An empty command is submitted with a synthetic context (cwd: /chaos, user: chaos). The ingest pipeline should reject this at the extraction stage. The chaos engine expects and silently handles the error. This validates that error paths do not corrupt the WAL, HNSW index, or hot buffer.

DegenerateQuery

A zero vector (all 0.0 values) is submitted as a semantic query for the top 10 results. A well-implemented cosine similarity function returns 0.0 for any comparison against the zero vector (since the norm is zero). HNSW should handle this without division-by-zero panics.

InsightStress

The insight system runs k-means clustering with k=50 instead of the normal k=3. When the corpus has fewer than 50 intents, some clusters will be empty.
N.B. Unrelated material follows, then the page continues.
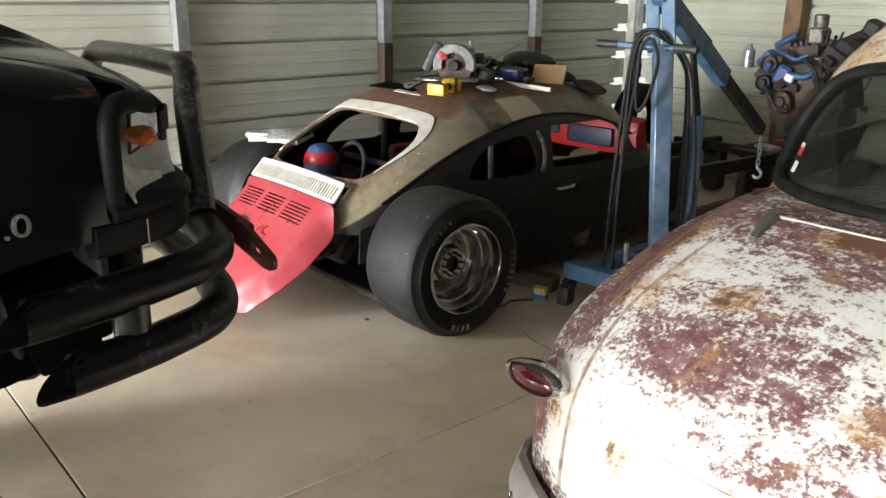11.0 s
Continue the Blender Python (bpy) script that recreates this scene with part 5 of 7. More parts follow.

When the corpus is large, this exercises the full k-means convergence loop and memory allocation for 50 centroids of dimension 384.

Metrics

The chaos engine exposes the following Prometheus counters, all labeled by vertical:

MetricDescription
tala_chaos_events_totalTotal chaos events triggered (all types)
tala_chaos_failures_injectedForcedFailure events
tala_chaos_latency_spikesLatencySpike events
tala_chaos_retries_injectedRetryStorm events

IngestFailure, DegenerateQuery, and InsightStress increment only tala_chaos_events_total.

Observatory Detection

The Observatory dashboard detects active chaos by watching the rate of tala_chaos_events_total per vertical. When the rate exceeds zero, it classifies the chaos mode based on which sub-counters are moving:

ConditionDisplayed Mode
Only failures_injected risingFailure Injection
Only latency_spikes risingLatency Storm
Only retries_injected risingRetry Cascade
Multiple counters risingMixed Chaos
Very high total event rateStampede

Affected domain nodes pulse visually and edges show distortion to make chaos immediately visible in the topology.

Tuning Chaos

Disable Entirely

TALA_CHAOS_PROBABILITY=0.0

The chaos thread still runs but never triggers. Negligible overhead.

High-Frequency Stress

TALA_CHAOS_INTERVAL_S=5
TALA_CHAOS_PROBABILITY=0.8

Fires a chaos event roughly every 6 seconds. Useful for stress-testing the storage engine and observing how the narrative graph handles sustained fault injection.

Failure-Heavy Profile

Chaos weights are compiled into the ChaosEngine. To change the distribution, modify the thresholds in crates/tala-sim/src/chaos.rs in the maybe_trigger method. The current boundaries:

0.00 - 0.30  ForcedFailure    (30%)
0.30 - 0.55  LatencySpike     (25%)
0.55 - 0.75  RetryStorm       (20%)
0.75 - 0.85  IngestFailure    (10%)
0.85 - 0.95  DegenerateQuery  (10%)
0.95 - 1.00  InsightStress    (5%)

Adjust the threshold constants and rebuild to shift the distribution.